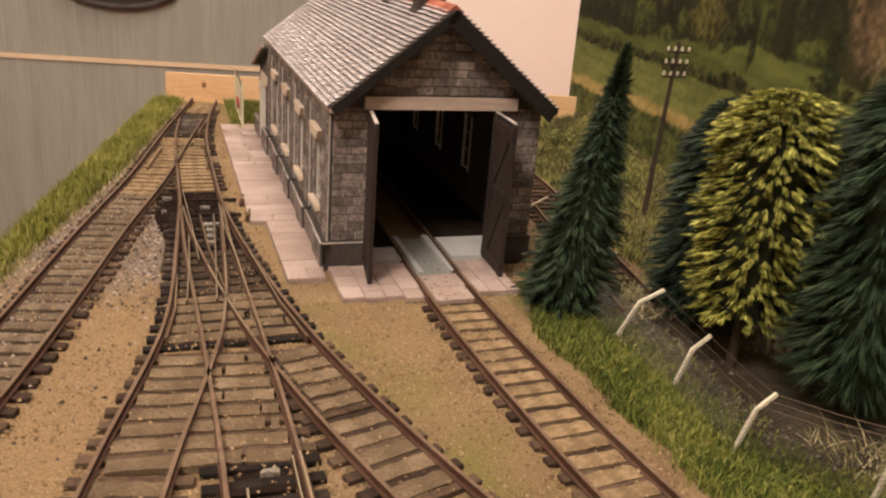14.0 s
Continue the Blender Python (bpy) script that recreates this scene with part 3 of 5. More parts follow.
for a, b in BAYS:
    edge.box((a + 0.0013, SY0 - PB - 0.00005, PH - 0.00012), (b - 0.0013, SY0 - PB + 0.0004, PH + 0.00012))
edge.box((SX1 + 0.0022, SY0 - PP + 0.0006, PT - 0.0002), (SX1 + 0.00266, DOOR_Y0 - 0.002, PT + 0.00015))
edge.box((SX1 - 0.0002, SY0 - P - 0.0001, 0.0095), (SX1 + 0.0001, SY0 - P + 0.0003, 0.0544))
part("worn_edge", edge, M_PALE_EDGE, shed, "pale worn arris")

# lean-to at the far end


def lean_z(x):
    return 0.0385 + (x - LX0) * 0.31


D0, D1, DZ = -0.2022, -0.188, 0.0312
lean_line = [(LX0, -0.002), (D0, -0.002), (D0, DZ), (D1, DZ), (D1, -0.002), (SX0, -0.002), (SX0, lean_z(SX0)), (LX0, lean_z(LX0))]
lean_wall = part("lean_to_wall", prism(lean_line, lambda a, b, t: (a, t, b), SY0 + 0.0024, SY0 - 0.0006), M_MORTAR, shed)
part("lean_to_wall", Geo().box((LX0, SY0 + 0.0024, -0.002), (LX0 + 0.0025, SY1 - 0.0025, lean_z(LX0) - 0.0036)), M_MORTAR, shed)
part("lean_to_wall", prism(lean_line[:1] + lean_line[5:], lambda a, b, t: (a, t, b - 0.0036), SY1, SY1 - 0.0025), M_MORTAR, shed)
pl = Geo()
pl.box((LX0 - 0.001, SY0 - 0.0038, -0.002), (D0, SY0 - 0.0006, 0.0088)).box((D1, SY0 - 0.0038, -0.002), (SX0 - 0.0008, SY0 - 0.0006, 0.0088))
pl.box((LX0 - 0.0012, SY0 - 0.0006, -0.002), (LX0, SY1, 0.0088))
part("plinth", pl, M_STONE, shed)
pe = Geo().box((LX0 - 0.0009, SY0 - 0.00386, 0.0086), (D0, SY0 - 0.0032, 0.00895)).box((D1, SY0 - 0.00386, 0.0086), (SX0 - 0.0008, SY0 - 0.0032, 0.00895))
part("worn_edge", pe, M_PALE_EDGE, shed, "pale worn arris")
part("lintel", Geo().hexa([(D0 - 0.0042, SY0 - 0.0022, DZ + 0.0004), (D1 + 0.0034, SY0 - 0.0022, DZ + 0.0004), (D1 + 0.0034, SY0 - 0.0006, DZ + 0.0004), (D0 - 0.0042, SY0 - 0.0006, DZ + 0.0004), (D0 - 0.0047, SY0 - 0.0022, DZ + 0.005), (D1 + 0.0036, SY0 - 0.0022, DZ + 0.005), (D1 + 0.0036, SY0 - 0.0006, DZ + 0.005), (D0 - 0.0047, SY0 - 0.0006, DZ + 0.005)]), M_CREAM, shed, "cream stone lintel")
part("door_jamb", Geo().box((D0 - 0.0008, SY0 - 0.003, 0.0008), (D0 + 0.0009, SY0 + 0.0002, DZ + 0.0004)), M_FRAME, shed, "white door post")
# Floor colour is set dark to stand in for shade indoors.
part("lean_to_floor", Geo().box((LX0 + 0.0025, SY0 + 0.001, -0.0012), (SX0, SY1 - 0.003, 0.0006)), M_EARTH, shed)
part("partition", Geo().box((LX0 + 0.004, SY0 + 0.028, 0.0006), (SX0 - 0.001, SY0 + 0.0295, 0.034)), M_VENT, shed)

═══

Omitting all pictures, restate exactly the lines of the material from its start through the line that contains "return 0.0385 + (x - LX0) * 0.31".

14.0 s
Continue the Blender Python (bpy) script that recreates this scene with part 3 of 5. More parts follow.
for a, b in BAYS:
    edge.box((a + 0.0013, SY0 - PB - 0.00005, PH - 0.00012), (b - 0.0013, SY0 - PB + 0.0004, PH + 0.00012))
edge.box((SX1 + 0.0022, SY0 - PP + 0.0006, PT - 0.0002), (SX1 + 0.00266, DOOR_Y0 - 0.002, PT + 0.00015))
edge.box((SX1 - 0.0002, SY0 - P - 0.0001, 0.0095), (SX1 + 0.0001, SY0 - P + 0.0003, 0.0544))
part("worn_edge", edge, M_PALE_EDGE, shed, "pale worn arris")

# lean-to at the far end


def lean_z(x):
    return 0.0385 + (x - LX0) * 0.31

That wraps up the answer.